## SET EXERCISE
Write out all the data again, exactly as it stands.

## MATERIAL
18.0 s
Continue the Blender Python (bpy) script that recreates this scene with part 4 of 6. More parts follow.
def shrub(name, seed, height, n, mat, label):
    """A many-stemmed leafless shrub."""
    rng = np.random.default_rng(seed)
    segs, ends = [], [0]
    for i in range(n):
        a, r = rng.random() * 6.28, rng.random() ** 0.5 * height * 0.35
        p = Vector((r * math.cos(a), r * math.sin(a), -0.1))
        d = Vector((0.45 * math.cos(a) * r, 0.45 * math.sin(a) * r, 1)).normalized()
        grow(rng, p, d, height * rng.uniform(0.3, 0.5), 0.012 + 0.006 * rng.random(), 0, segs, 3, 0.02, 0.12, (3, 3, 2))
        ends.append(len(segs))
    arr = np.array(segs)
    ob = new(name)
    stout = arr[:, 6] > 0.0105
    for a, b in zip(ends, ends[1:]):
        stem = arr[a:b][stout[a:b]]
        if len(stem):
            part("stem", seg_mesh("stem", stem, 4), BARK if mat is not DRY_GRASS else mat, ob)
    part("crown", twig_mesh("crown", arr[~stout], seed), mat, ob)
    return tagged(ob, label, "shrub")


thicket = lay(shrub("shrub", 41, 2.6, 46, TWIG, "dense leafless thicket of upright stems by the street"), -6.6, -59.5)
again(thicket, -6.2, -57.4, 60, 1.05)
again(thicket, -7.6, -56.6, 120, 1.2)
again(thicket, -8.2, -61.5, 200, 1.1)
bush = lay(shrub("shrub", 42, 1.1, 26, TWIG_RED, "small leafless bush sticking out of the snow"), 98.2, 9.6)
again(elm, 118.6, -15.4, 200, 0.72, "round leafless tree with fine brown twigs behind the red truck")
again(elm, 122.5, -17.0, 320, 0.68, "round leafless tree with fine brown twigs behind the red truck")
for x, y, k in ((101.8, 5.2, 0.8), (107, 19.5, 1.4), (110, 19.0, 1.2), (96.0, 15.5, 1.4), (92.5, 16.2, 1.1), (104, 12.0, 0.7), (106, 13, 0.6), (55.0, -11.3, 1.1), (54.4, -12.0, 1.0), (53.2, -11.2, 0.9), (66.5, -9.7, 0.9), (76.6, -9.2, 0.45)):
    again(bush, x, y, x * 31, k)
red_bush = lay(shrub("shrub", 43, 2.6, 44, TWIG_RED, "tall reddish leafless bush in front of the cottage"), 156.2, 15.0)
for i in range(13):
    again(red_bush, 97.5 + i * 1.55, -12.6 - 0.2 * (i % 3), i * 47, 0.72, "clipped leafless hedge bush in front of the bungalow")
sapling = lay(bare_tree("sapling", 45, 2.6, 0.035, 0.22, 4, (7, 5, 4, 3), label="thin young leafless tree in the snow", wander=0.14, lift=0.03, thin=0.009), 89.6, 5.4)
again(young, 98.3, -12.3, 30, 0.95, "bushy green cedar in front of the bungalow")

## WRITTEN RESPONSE
18.0 s
Continue the Blender Python (bpy) script that recreates this scene with part 4 of 6. More parts follow.
def shrub(name, seed, height, n, mat, label):
    """A many-stemmed leafless shrub."""
    rng = np.random.default_rng(seed)
    segs, ends = [], [0]
    for i in range(n):
        a, r = rng.random() * 6.28, rng.random() ** 0.5 * height * 0.35
        p = Vector((r * math.cos(a), r * math.sin(a), -0.1))
        d = Vector((0.45 * math.cos(a) * r, 0.45 * math.sin(a) * r, 1)).normalized()
        grow(rng, p, d, height * rng.uniform(0.3, 0.5), 0.012 + 0.006 * rng.random(), 0, segs, 3, 0.02, 0.12, (3, 3, 2))
        ends.append(len(segs))
    arr = np.array(segs)
    ob = new(name)
    stout = arr[:, 6] > 0.0105
    for a, b in zip(ends, ends[1:]):
        stem = arr[a:b][stout[a:b]]
        if len(stem):
            part("stem", seg_mesh("stem", stem, 4), BARK if mat is not DRY_GRASS else mat, ob)
    part("crown", twig_mesh("crown", arr[~stout], seed), mat, ob)
    return tagged(ob, label, "shrub")


thicket = lay(shrub("shrub", 41, 2.6, 46, TWIG, "dense leafless thicket of upright stems by the street"), -6.6, -59.5)
again(thicket, -6.2, -57.4, 60, 1.05)
again(thicket, -7.6, -56.6, 120, 1.2)
again(thicket, -8.2, -61.5, 200, 1.1)
bush = lay(shrub("shrub", 42, 1.1, 26, TWIG_RED, "small leafless bush sticking out of the snow"), 98.2, 9.6)
again(elm, 118.6, -15.4, 200, 0.72, "round leafless tree with fine brown twigs behind the red truck")
again(elm, 122.5, -17.0, 320, 0.68, "round leafless tree with fine brown twigs behind the red truck")
for x, y, k in ((101.8, 5.2, 0.8), (107, 19.5, 1.4), (110, 19.0, 1.2), (96.0, 15.5, 1.4), (92.5, 16.2, 1.1), (104, 12.0, 0.7), (106, 13, 0.6), (55.0, -11.3, 1.1), (54.4, -12.0, 1.0), (53.2, -11.2, 0.9), (66.5, -9.7, 0.9), (76.6, -9.2, 0.45)):
    again(bush, x, y, x * 31, k)
red_bush = lay(shrub("shrub", 43, 2.6, 44, TWIG_RED, "tall reddish leafless bush in front of the cottage"), 156.2, 15.0)
for i in range(13):
    again(red_bush, 97.5 + i * 1.55, -12.6 - 0.2 * (i % 3), i * 47, 0.72, "clipped leafless hedge bush in front of the bungalow")
sapling = lay(bare_tree("sapling", 45, 2.6, 0.035, 0.22, 4, (7, 5, 4, 3), label="thin young leafless tree in the snow", wander=0.14, lift=0.03, thin=0.009), 89.6, 5.4)
again(young, 98.3, -12.3, 30, 0.95, "bushy green cedar in front of the bungalow")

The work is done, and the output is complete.